While taking his classical secondary course at the Jesuit colleges Sainte-Marie, Loyola and Jean de Brébeuf, he also attended art classes at the École des beaux-arts in Montréal, but in 1934 his studies were interrupted by a rheumatic heart condition. Devoting himself to poetry, painting and music, he was associated for the next 3 years with the young Catholic intellectuals responsible for the magazine La Relève. During the 1930s he also kept his Journal (posthumously published in 1954 and translated into English by John Glassco in 1962) and composed the poems to appear in his only collection of verse, Regards et jeux dans l'espace (1937).Disillusioned by the volume's reception, Saint-Denys Garneau withdrew to the seclusion of the family manor house at Ste-Catherine-de-Fossambault near Québec City, where he died in 1943, apparently of a heart attack, while canoeing alone.

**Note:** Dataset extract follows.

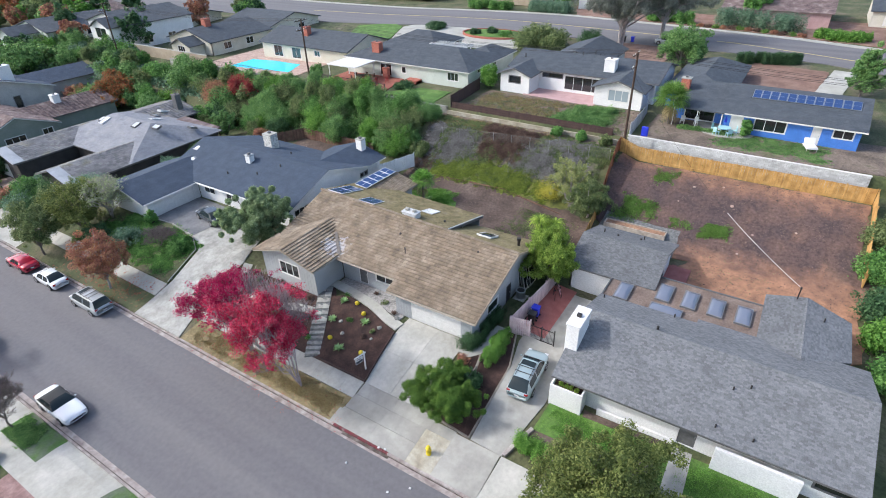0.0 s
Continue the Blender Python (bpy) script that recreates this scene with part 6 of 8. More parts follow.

Radical in its form, with its unrhymed lines of various lengths, its lack of punctuation and its broken syntax, Saint-Denys Garneau's poetry was equally original in its themes (the spiritual adventure of the poet, the nature of artistic creation, the search for purity) and in its ironic distance. His hermetic poems, his cerebral correspondence and the restless searching of his diary make of Saint-Denys Garneau a unique figure in the intellectual history of Québec and its first truly modern poet.